I also worked at the now defunct Abbey National Building Society that was situated in Victoria St., (opposite Army&Navy House of Fraser, that used to have special early morning opening times allocated to the Queen) but had to disappear off the scene after six months, because of not being able to produce proper educational credentials etc. As I said before, I spoofed yards about my educational background. I know that most of my contemporaries from Goldenbridge did exactly the same. We concocted stories about having the equivalent of so many A levels. When in reality we came out of our respective industrial *schools* with zilch, and were hardly able to write our own names, and were somehow deviously landing in jobs way beyond all expectations. You see, we had no use of learning to write our names, as we mostly were unsure of them, anyway, given that we were called by our numbers in Goldenbridge. We changed our names so often. One day we could be Pauline, the next day, Mary Miller and so on, what ever took our fancy. Our names meant nothing. I get sad when people call me by no name when they communicate with me. Sometimes I find myself projecting the no name back to them that it can spiral out of control.
I still have problems to this day with writing skills. I’m slowly learning though, I think, anyway. It just does not come naturally like it would if I’d have started out learning to read and write as a child.

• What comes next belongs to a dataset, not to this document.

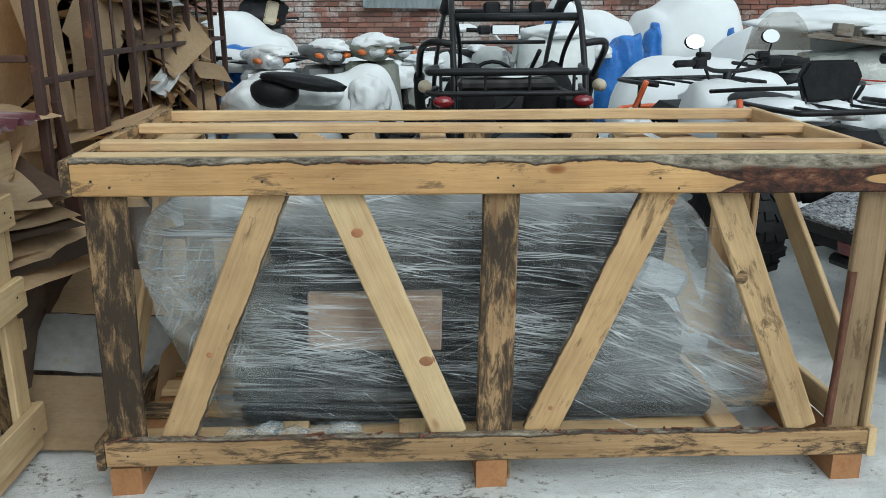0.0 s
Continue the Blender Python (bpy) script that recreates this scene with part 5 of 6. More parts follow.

As for punctuation, I just make guesses. I’ve been jeered online for my bad punctuation, but I’m not going to apologise to anyone who was privileged to be educated. I will also pounce on those who were given that privilege, if they dare to mock or make ad hominems to get at people such as us, just because we don’t appear to live up to their privileged educational standards.
After leaving Abbey National I went to work right next door to The Woolwich – I don’t know how I managed to do that considering that I wasn’t able to produce evidence needed to be able to stay on permanently. I really liked the boss at the latter job. He was kindness incarnate. He was gorgeous looking to boot with a big mop of black shiny hair and dimples. He had wanted to make me a chief cashier, but I never lived up to his expectations. I knew that the job was only going to be temporary, as I had told a pack of lies to get it in the fist place, so what was the point in thinking ahead and trying to get on in the job. Admittedly I found that working with figures and money and dealing with people really passed the day quickly. The hardest task was getting the money in the till to tally with the figures on the foolscap paper at the end of the day. It was a skill that developed over time. I’d become very adept at it from experience achieved at AN next door. It was more sociable than the introverted job at the library. But the library was my first preference. I remember making terrible dumb excuses for being late to work at The Woolich, such as the heel of my shoe came off, which would have happened, but in another situation. I would get lectured and given warnings, but it all became futile. I knew my time would soon be up anyway. When I think upon it now, I could have made something of myself, as the opportunity to get a mortgage for a house and look after myself was right under my nose. It never would have happened at the time though, as I was not able to cope with life outside an institutional setting. I was clueless to independent living.
I remember one Sister of Charity at the hostel – who worked in the food area – was very helpful in getting those of us – who had the propensity for lying on in the mornings – up for work. She would come into our cubicles and pull the bed-clothes off us while simultaneously in a loud humorous voice roar at us to Get Up you lazy things. A vastly different set-up of course to the cruel regime at Goldenbridge where minders would reef children out of their beds and pull mattresses to the floor in anger.
I remember visiting Elizabeth Liz, my Polish friend, in a flat in Walthamstow. It was way out at the end of the tube-line. I was so utterly scared stiff out of my wits of flat-life and living on my own. It was like death itself. I feared it more than life. When Medway St. eventually closed I went on a downward spiral, as the world became the most frightening place to me. Even to this day, moving houses is a very scary experience. It brings me right back to the time when I was so lonely and alone in the world. Both those emotions are never far away at the best of times, but having a comfortable known environment takes the sting out of it. Medway St. was very good to me, but there should have been somebody to turn to then to help me to adapt to living in the outside world.